“Thank you,” he said, accepting the cup.
She moved to the door. “I’ll come back in fifteen minutes.”
“Do you have to go?” He held the cup near his dripping chin. “If you can spare the time, I’d appreciate the company.”
Her answer was to sit on the table and fold her hands in her lap.
“Thank you,” he said. He sipped the hot tea, then rested the cup on the edge of the tub. “I’m glad you could see me tonight. I’m taking Covey to Mayville tomorrow, and won’t be back for a week.”
“I’ve not heard of Mayville, but it must be far from here if you’ll be away so long.”
“Just under twenty-five miles. I have a meeting there, and I make several stops along the way to check in with my undersheriff and our deputies.”
“I thought Sam Wade was your deputy.”
“He’s my only paid deputy. My other deputies are men who volunteer to act in a legal capacity for their towns. They handle small issues but wire when they need me. Otherwise, I visit them every couple of months.”
“Sounds like you spend a lot of time out of town.”
“Not really” He filled his mouth with tea and studied her as he swallowed. “Did it bother you that your husband spent so much time away?”
“No.” Her lashes twitched, but amazingly she didn’t hide her eyes. “I stayed with my mother and my aunts.”
“Where was your father?”
“I don’t know.” She looked down and fiddled with the linens beside her. “Mama said he ran off after I was born, and only came back long enough to sire Adam. After that, he disappeared and broke my mother’s heart.”
“Is this one of those stories like your aunts invent?” he asked, feeling as skeptical of this story as he’d been of Dahlia’s outlandish tale.
“Adam and I share the same father, although we’ve never met the man. I suspect he’s in prison, but my mother never talked about him. That’s the truth.”
He finished his tea, and set the cup on the stand. “What was your mother like?”
She sighed and shifted her gaze to the stone wall behind his head. “In a word, she was sad. My aunts could make her laugh, but her eyes were always filled with heartache. The only time she seemed at peace was when she tended her roses. She loved them and planted them all around our house. You could smell roses in the air all summer.” Her gaze dropped to his. “In the winter, she wore rose perfume and planted rosebush clippings in our greenhouse.”
“Was Rose a name she gave herself?” he asked, wanting to know more about the woman.
“Her name was Celia Rose, and she was as beautiful as the roses she grew.”
“I wish she were still here for you,” he said quietly, knowing Faith’s pain would ebb but never leave completely.
She acknowledged his comment with a small nod, but the sadness in her face made him want to hold her against his chest and comfort her.

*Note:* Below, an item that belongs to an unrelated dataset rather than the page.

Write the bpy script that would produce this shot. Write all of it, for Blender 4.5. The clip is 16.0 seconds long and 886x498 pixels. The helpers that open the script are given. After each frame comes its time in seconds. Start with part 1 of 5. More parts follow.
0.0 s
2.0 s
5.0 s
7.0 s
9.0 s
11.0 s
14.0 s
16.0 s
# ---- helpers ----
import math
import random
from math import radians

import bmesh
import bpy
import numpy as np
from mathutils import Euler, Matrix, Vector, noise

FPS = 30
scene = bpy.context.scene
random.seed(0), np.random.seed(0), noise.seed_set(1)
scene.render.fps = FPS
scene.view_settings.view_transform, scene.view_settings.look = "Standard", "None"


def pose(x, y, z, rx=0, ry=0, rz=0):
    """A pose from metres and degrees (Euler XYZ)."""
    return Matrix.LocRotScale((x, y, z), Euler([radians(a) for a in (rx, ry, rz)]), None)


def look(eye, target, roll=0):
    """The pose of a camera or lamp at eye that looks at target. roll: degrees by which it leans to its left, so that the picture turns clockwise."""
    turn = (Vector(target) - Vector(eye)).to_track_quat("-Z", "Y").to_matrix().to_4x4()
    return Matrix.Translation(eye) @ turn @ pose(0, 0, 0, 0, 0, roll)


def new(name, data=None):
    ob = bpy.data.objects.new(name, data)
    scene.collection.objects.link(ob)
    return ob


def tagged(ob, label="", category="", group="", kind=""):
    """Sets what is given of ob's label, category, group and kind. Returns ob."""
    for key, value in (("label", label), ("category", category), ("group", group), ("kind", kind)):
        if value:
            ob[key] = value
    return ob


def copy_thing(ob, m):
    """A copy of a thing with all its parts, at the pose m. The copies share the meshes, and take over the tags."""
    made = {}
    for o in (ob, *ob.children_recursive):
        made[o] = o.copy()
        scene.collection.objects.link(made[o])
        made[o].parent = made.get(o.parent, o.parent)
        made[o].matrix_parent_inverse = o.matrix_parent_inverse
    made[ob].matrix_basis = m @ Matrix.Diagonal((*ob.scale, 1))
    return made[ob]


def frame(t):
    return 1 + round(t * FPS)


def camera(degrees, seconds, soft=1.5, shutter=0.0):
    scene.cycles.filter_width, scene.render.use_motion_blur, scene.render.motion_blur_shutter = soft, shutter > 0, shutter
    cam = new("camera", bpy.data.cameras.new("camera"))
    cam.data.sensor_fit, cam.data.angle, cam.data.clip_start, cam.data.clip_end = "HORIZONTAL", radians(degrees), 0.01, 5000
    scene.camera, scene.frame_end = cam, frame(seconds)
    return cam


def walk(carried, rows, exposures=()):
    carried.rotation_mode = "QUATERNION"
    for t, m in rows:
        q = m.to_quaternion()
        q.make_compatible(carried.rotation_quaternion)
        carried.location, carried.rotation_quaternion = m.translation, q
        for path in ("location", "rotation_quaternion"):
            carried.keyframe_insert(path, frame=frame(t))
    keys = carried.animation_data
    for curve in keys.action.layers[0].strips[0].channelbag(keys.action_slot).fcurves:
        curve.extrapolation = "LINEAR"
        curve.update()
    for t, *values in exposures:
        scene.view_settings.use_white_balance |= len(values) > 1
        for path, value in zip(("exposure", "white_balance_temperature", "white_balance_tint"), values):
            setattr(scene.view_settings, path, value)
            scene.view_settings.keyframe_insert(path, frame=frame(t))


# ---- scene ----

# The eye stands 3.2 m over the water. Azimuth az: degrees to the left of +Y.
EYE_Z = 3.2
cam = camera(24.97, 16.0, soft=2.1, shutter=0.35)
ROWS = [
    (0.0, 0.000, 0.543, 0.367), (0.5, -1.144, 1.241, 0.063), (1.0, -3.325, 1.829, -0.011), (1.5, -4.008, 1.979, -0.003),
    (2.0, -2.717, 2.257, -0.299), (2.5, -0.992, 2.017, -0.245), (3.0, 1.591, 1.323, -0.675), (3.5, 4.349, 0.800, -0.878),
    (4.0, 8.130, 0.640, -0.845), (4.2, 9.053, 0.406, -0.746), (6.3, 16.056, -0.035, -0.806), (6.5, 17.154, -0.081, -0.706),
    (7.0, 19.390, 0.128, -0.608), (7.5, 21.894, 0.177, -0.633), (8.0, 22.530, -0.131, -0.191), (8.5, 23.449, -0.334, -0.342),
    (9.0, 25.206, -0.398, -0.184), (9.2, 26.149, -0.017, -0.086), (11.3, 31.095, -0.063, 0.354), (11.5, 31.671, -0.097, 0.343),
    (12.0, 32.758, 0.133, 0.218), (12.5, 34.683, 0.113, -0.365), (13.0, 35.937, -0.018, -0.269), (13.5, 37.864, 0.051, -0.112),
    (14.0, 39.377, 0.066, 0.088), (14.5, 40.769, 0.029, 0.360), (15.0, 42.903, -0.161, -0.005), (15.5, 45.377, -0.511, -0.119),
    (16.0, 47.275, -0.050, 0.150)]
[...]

Not that he’d be able to restrict himself to that noble impulse for more than a minute, but he’d try.
“I lost my father thirteen years ago to a disease that sucked the life out of him.” Duke could usually talk about his father, but not about his death, which was why it surprised him that he was confessing to Faith. “When I was a boy, my dad was strong and had a laugh that filled the house. By the time I turned seventeen, he couldn’t even feed himself. He died before I turned eighteen.”

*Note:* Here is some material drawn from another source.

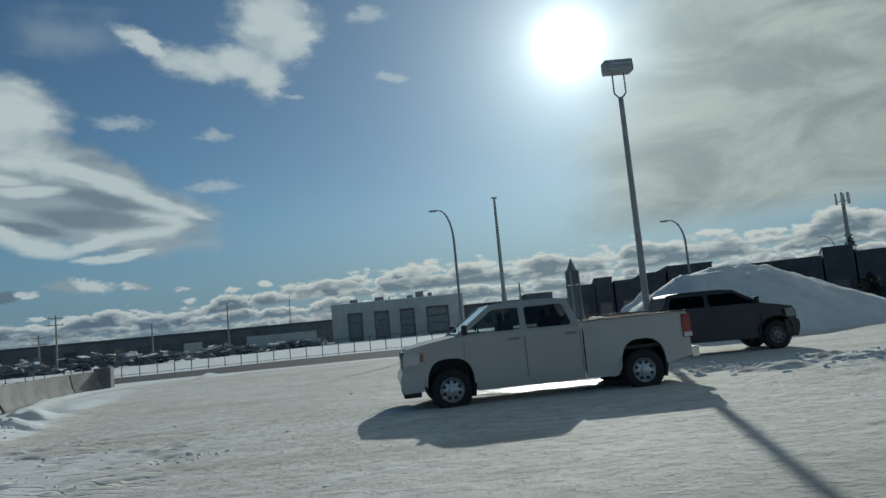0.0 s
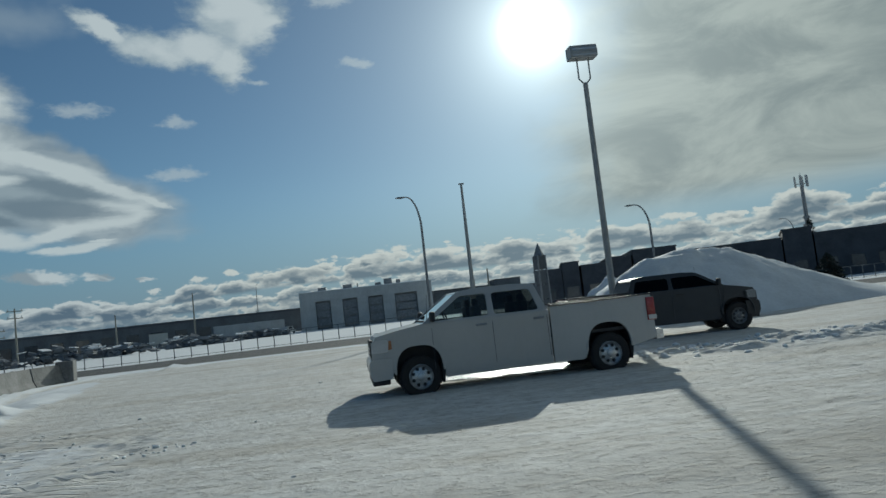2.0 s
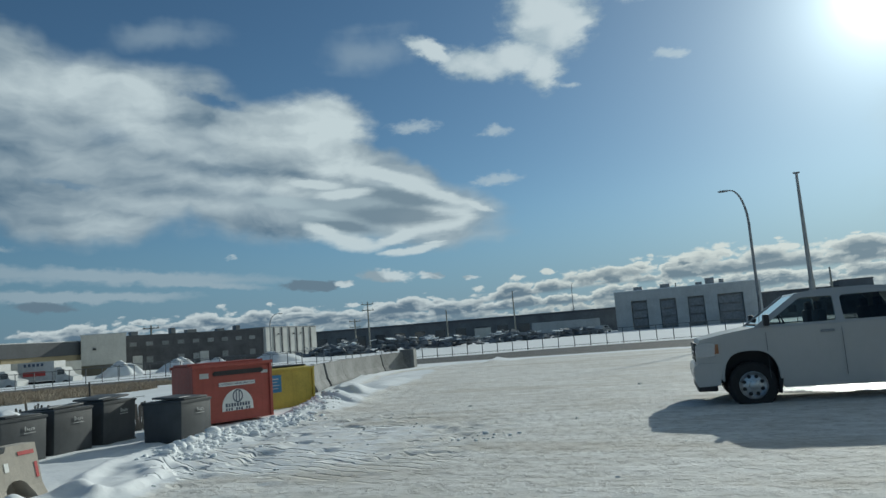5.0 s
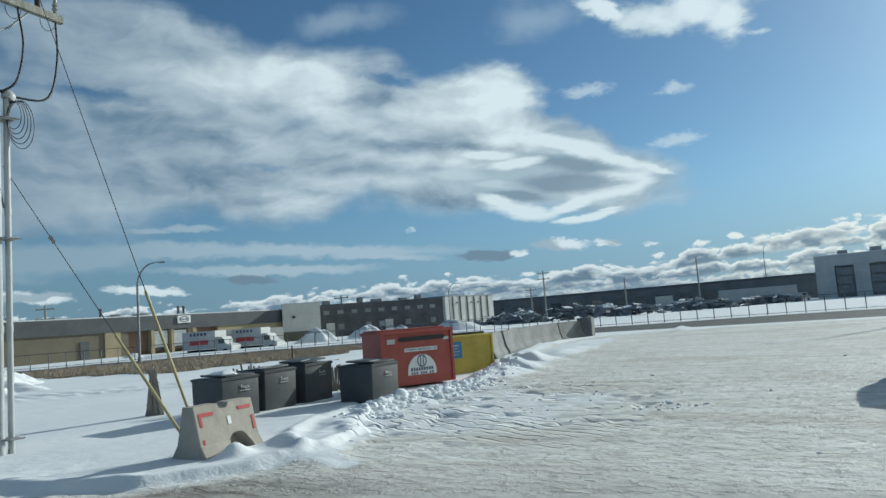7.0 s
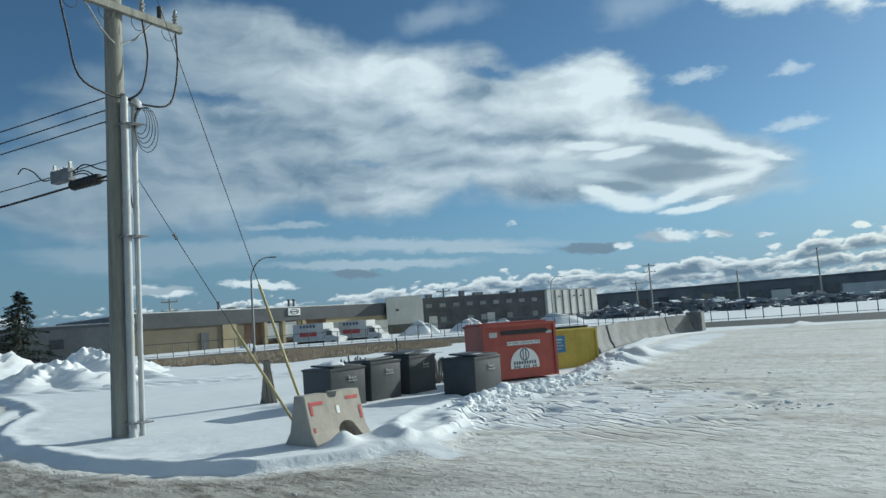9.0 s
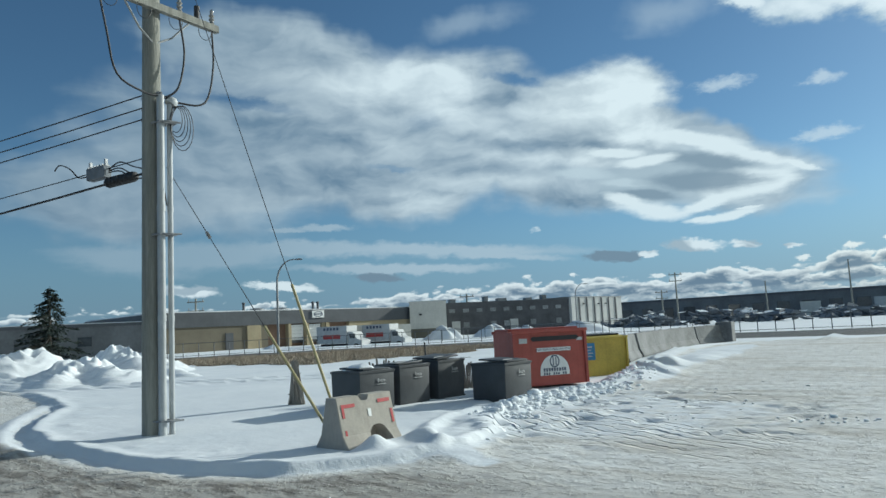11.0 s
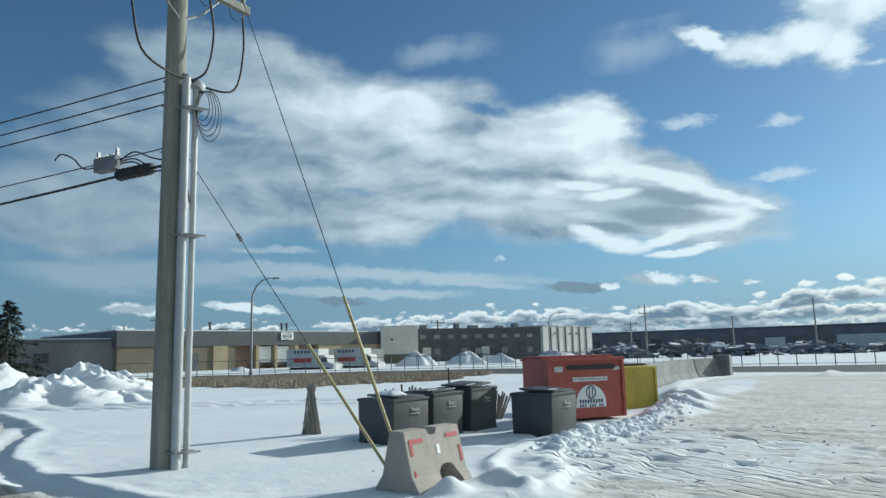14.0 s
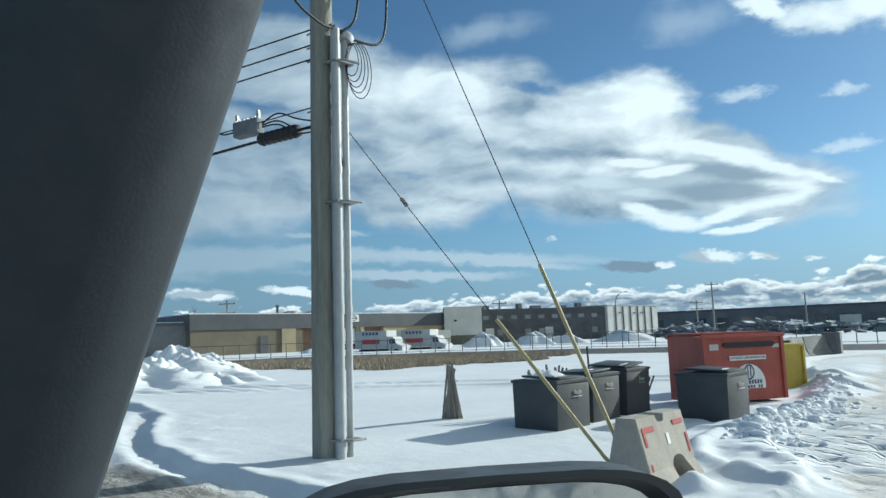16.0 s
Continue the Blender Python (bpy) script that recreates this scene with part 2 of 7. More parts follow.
    thin = k.step(az, -42.0, -56.0, 0.0, -0.75)

    def row(seed, base, thick, sx, sy, cover, grey_c, lit_c, spread=1.7):
        """One row of heaped clouds with rounded bright tops and flat grey bases."""
        n0 = k.noise(k.mapping(p, loc=(seed * 5.7, 0, 0), scale=(sx * 0.30, 0.0, 1)), 1.0, 3.0, 0.55)
        b0 = lumps(curled, seed, sx, sy)
        b1 = lumps(curled, seed, sx, sy, 0.30)
        up = k.m("DIVIDE", k.m("SUBTRACT", el, base), thick)
        d = k.m("SUBTRACT", k.m("MULTIPLY_ADD", k.m("SUBTRACT", n0, 0.5), spread, k.m("ADD", cover, thin)), up)
        d = k.m("MULTIPLY_ADD", k.m("SUBTRACT", 0.33, b0), 4.3, d)
        a = k.m("MULTIPLY", k.step(d, -0.02, 0.26), k.step(k.m("MULTIPLY_ADD", k.m("SUBTRACT", 0.4, b0), 0.5, up), -0.12, 0.16))
        rim = k.step(d, 0.80, 0.12)
        rise_l = k.m("MULTIPLY", k.m("SUBTRACT", b1, b0), 3.6)
        light = k.m("ADD", k.m("MULTIPLY_ADD", rim, 1.0, rise_l), k.m("MULTIPLY_ADD", k.m("MINIMUM", up, 1.2), 0.30, -0.10), clamp=True)
        over(a, k.mix(light, grey_c, lit_c))

    rise = k.step(az, -24.0, -8.0)
    far_lit, far_grey = k.mix(rise, rgb(0.62, 0.66, 0.68), rgb(0.74, 0.75, 0.72)), k.mix(rise, rgb(0.23, 0.31, 0.39), rgb(0.29, 0.355, 0.41))
    near_lit, near_grey = k.mix(rise, rgb(0.80, 0.83, 0.84), rgb(0.92, 0.92, 0.87)), k.mix(rise, rgb(0.17, 0.24, 0.32), rgb(0.22, 0.29, 0.355))
    row(5.0, 0.0, 0.9, 0.80, 2.0, 1.3, far_grey, far_lit)
    row(4.0, 0.75, 1.0, 0.66, 1.7, 1.15, far_grey, far_lit)
    row(3.0, k.m("MULTIPLY_ADD", rise, 0.25, 1.7), 1.2, 0.50, 1.3, 0.85, near_grey, near_lit)
    row(2.0, k.m("MULTIPLY_ADD", rise, 0.9, 2.2), k.m("MULTIPLY_ADD", rise, 0.4, 1.0), 0.40, 1.0, k.m("MULTIPLY_ADD", rise, 0.25, 0.62), near_grey, near_lit)
    row(1.0, k.m("MULTIPLY_ADD", rise, 1.1, 2.7), k.m("MULTIPLY_ADD", rise, 1.0, 0.7), 0.30, 0.70, k.m("MULTIPLY_ADD", rise, 0.95, -0.35), near_grey, near_lit)

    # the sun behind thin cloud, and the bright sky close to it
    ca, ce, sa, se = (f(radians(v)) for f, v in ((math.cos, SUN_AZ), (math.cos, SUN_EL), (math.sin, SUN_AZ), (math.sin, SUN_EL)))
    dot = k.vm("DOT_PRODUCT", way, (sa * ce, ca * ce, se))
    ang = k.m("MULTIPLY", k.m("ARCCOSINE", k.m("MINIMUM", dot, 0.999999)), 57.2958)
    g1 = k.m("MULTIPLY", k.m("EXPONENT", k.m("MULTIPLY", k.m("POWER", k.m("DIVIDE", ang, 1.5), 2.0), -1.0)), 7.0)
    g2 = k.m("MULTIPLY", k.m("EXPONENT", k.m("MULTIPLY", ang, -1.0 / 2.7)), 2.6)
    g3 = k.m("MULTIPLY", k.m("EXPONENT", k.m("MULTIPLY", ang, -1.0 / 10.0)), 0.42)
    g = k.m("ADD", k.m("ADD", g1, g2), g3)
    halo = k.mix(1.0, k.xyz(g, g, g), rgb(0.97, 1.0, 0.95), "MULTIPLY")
    bg = nt.nodes.new("ShaderNodeBackground")
    bg.inputs[1].default_value = 1.0
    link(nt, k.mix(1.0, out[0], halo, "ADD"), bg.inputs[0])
    end = nt.nodes.new("ShaderNodeOutputWorld")
    link(nt, bg.outputs[0], end.inputs[0])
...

“I’m so sorry,” she said, her voice barely above a whisper. “How awful for you and your family”
They fell silent, and he searched her eyes for whatever she was hiding from him. Maybe it was only heartache.
“It’s growing late.” She stood and shook open a large towel. “We should treat your shoulder now.”
Did she know it was too painful for him to converse during his treatment? Is that why she was standing beside the tub with a towel in her arms? He wanted to linger in the bath and talk to her, but her drawn face and dark eyes suggested she needed sleep.
He stood and took the towel she handed to him, but purposely caught her hands in the folds of soft cotton. Standing in the tub made him several inches taller than her. “Why don’t we skip my treatment tonight? I’ll leave so you can enjoy the bath before going to bed.”
She gazed up at him, her eyes startled and uncertain. “You need your treatment.”
“I’ll stretch when I get home,” he argued.